There is perhaps no greater example of extreme materialism than Donald Trump, with his lavish lifestyle, relish for excess and opulence. His cabinet gathers that the greatest group of billionaires and corporate elites ever seen in government anywhere. Corporate power has long dominated U.S. politics, but under Trump, corporate power has moved from pulling the strings to running the show.

Trump, who has called himself the most “militaristic person” in the world, has proposed a budget with one of the greatest expansions of military spending in U.S. history, while gutting what few social programs remain. He has casually discussed the use of nuclear weapons and nuclear proliferation. His boast that he can end conflicts is belied by his glee over U.S. military might.

Trump epitomizes the “giant triplets” – racism, extreme materialism, and militarism – King warns are the greatest threats to our future.

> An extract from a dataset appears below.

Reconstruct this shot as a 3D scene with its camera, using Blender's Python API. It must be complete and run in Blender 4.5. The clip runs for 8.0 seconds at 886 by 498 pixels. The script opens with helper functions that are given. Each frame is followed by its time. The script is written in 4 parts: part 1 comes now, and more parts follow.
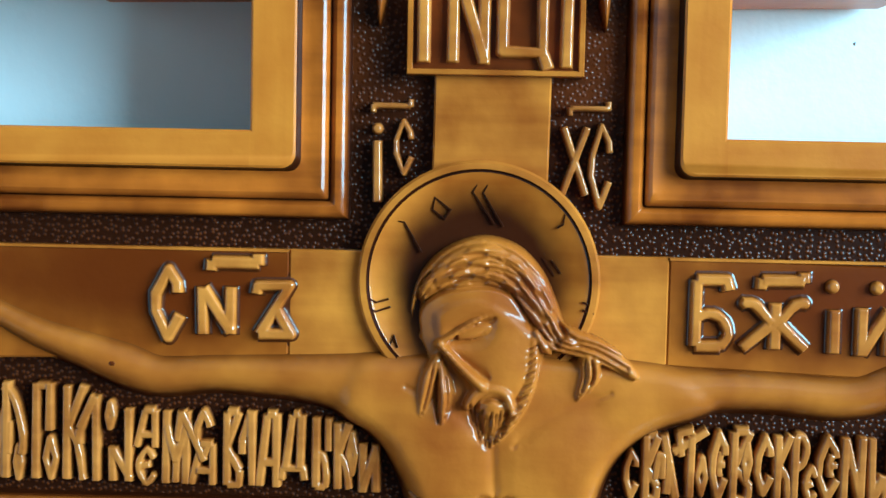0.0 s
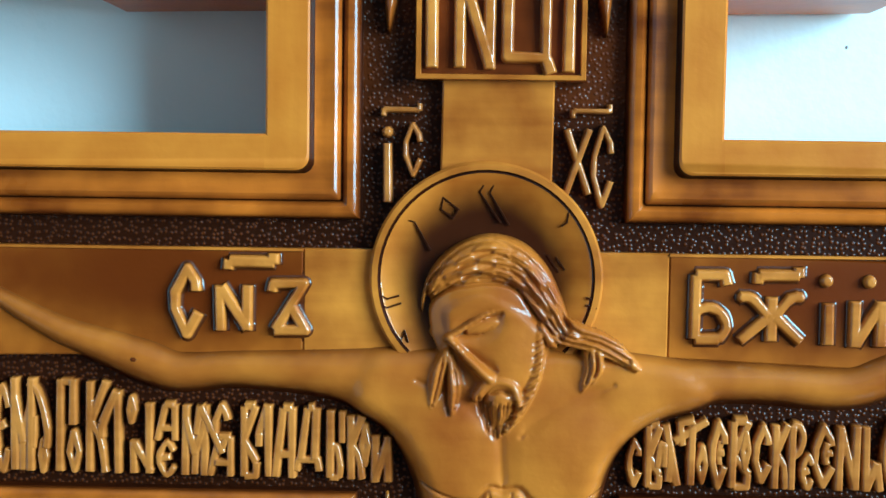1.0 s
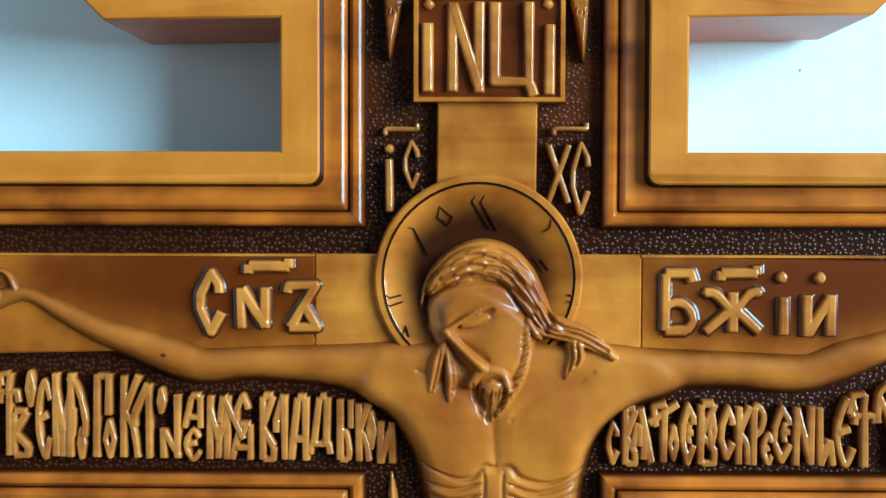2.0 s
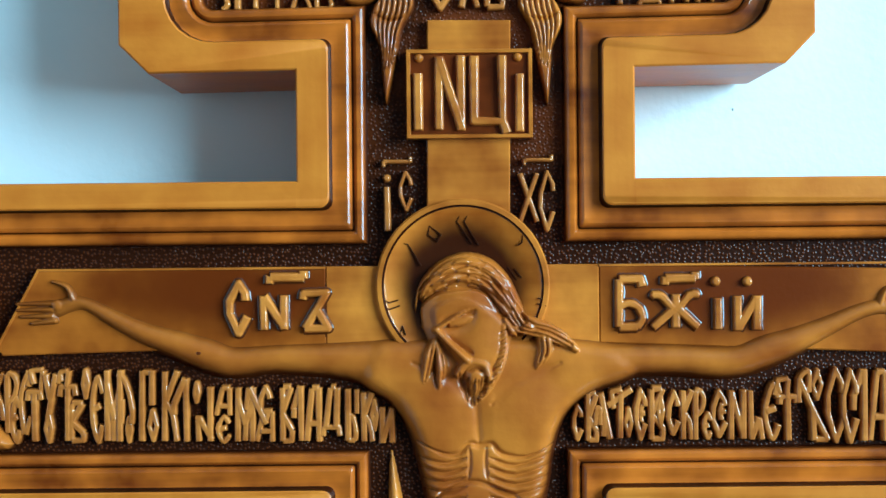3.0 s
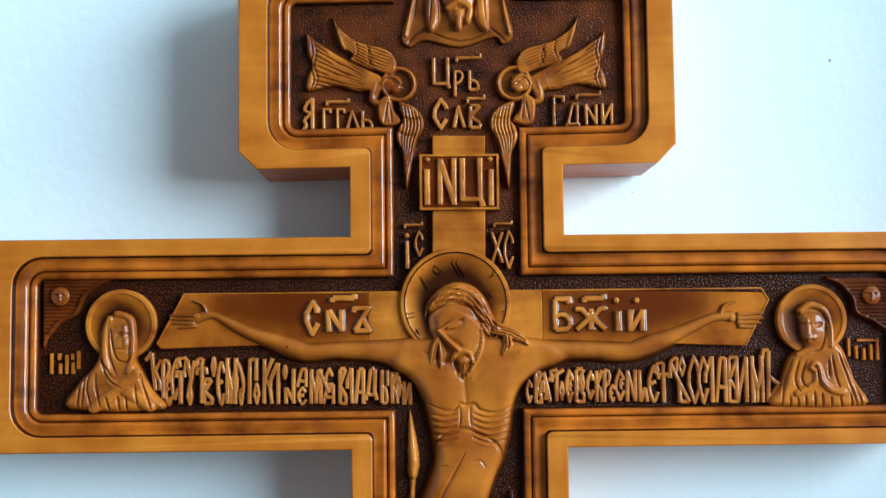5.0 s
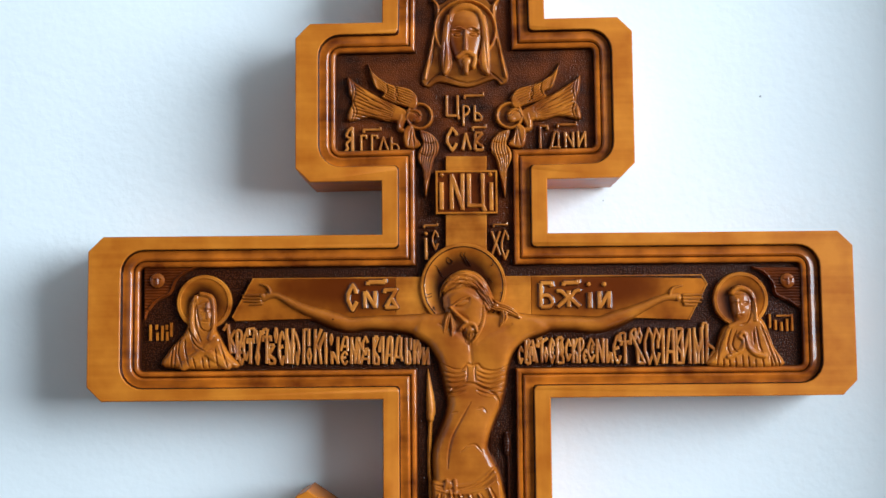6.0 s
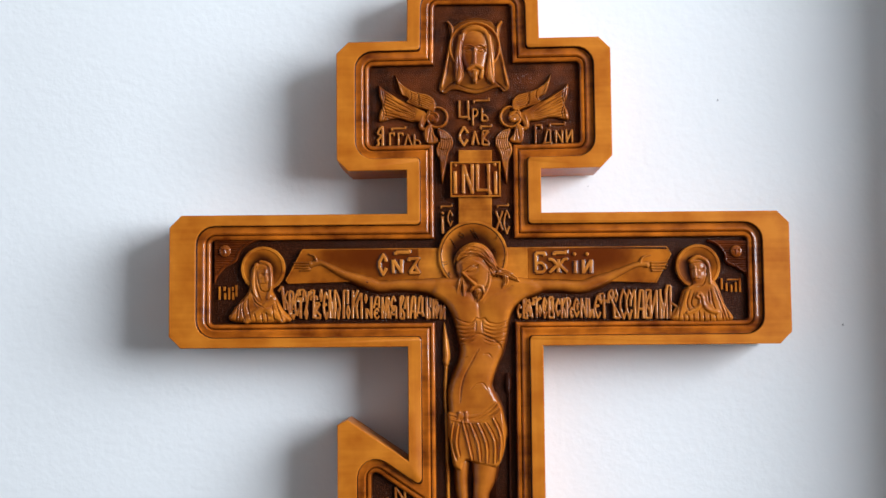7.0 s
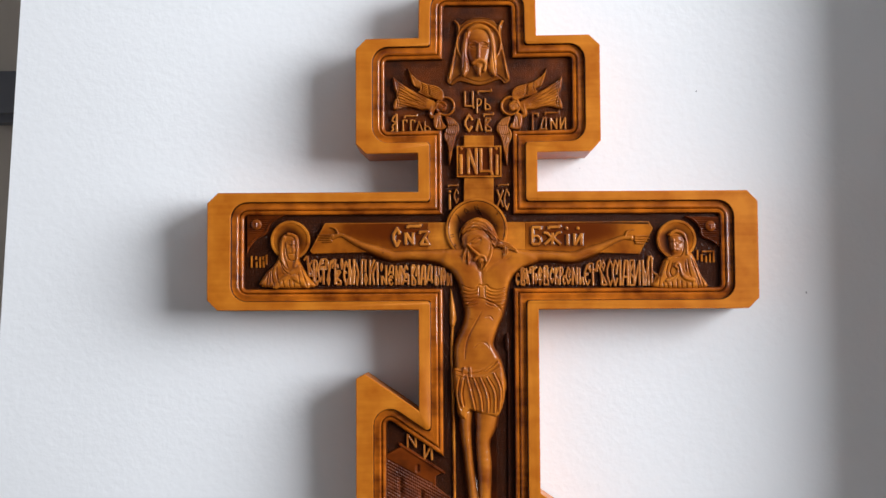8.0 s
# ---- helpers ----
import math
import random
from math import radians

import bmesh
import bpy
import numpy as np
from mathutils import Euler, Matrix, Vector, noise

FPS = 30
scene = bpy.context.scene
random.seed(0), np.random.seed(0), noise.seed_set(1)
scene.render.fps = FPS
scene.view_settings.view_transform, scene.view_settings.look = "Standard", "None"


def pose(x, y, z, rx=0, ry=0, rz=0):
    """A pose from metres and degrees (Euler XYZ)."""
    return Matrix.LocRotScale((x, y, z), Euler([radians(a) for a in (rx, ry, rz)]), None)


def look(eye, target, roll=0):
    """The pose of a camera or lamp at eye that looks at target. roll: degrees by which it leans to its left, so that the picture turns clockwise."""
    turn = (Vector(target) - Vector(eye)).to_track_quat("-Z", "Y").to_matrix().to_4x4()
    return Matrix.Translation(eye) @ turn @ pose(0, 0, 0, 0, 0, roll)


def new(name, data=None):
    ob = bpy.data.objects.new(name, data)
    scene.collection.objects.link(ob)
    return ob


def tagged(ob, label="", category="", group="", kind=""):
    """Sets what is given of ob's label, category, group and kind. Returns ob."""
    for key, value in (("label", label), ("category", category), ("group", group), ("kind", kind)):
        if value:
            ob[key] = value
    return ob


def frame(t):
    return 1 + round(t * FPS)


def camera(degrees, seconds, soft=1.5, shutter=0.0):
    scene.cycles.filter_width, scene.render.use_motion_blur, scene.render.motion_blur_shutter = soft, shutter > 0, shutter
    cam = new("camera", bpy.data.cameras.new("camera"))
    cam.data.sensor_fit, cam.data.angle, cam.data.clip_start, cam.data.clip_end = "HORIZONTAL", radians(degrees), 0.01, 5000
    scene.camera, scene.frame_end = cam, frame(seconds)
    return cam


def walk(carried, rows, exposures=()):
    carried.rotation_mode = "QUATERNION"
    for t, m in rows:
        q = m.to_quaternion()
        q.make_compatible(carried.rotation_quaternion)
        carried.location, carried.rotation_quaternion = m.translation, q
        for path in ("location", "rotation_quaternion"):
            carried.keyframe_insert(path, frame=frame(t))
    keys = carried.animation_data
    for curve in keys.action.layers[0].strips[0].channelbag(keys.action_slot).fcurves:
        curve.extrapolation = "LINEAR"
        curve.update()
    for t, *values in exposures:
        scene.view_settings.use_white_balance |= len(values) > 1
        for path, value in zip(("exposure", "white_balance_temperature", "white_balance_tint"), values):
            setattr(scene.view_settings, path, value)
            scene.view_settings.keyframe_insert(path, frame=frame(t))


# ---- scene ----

For many years, on April 4, I have attended the annual commemoration of King’s powerful speech in the very nave of Riverside Church where he delivered his remarks.

Hearing King’s voice echo through this historic hall still sends chills, as much for its prescience as for his daunting challenge to all of us to live up to his call for a radical revolution of values.

King’s challenge still rings true today.

Now let us begin. Now let us rededicate ourselves to the long and bitter, but beautiful, struggle for a new world. This is the calling of the sons of God, and our brothers wait eagerly for our response. Shall we say the odds are too great? Shall we tell them the struggle is too hard? Will our message be that the forces of American life militate against their arrival as full men, and we send our deepest regrets? Or will there be another message – of longing, of hope, of solidarity with their yearnings, of commitment to their cause, whatever the cost? The choice is ours, and though we might prefer it otherwise, we must choose in this crucial moment of human history.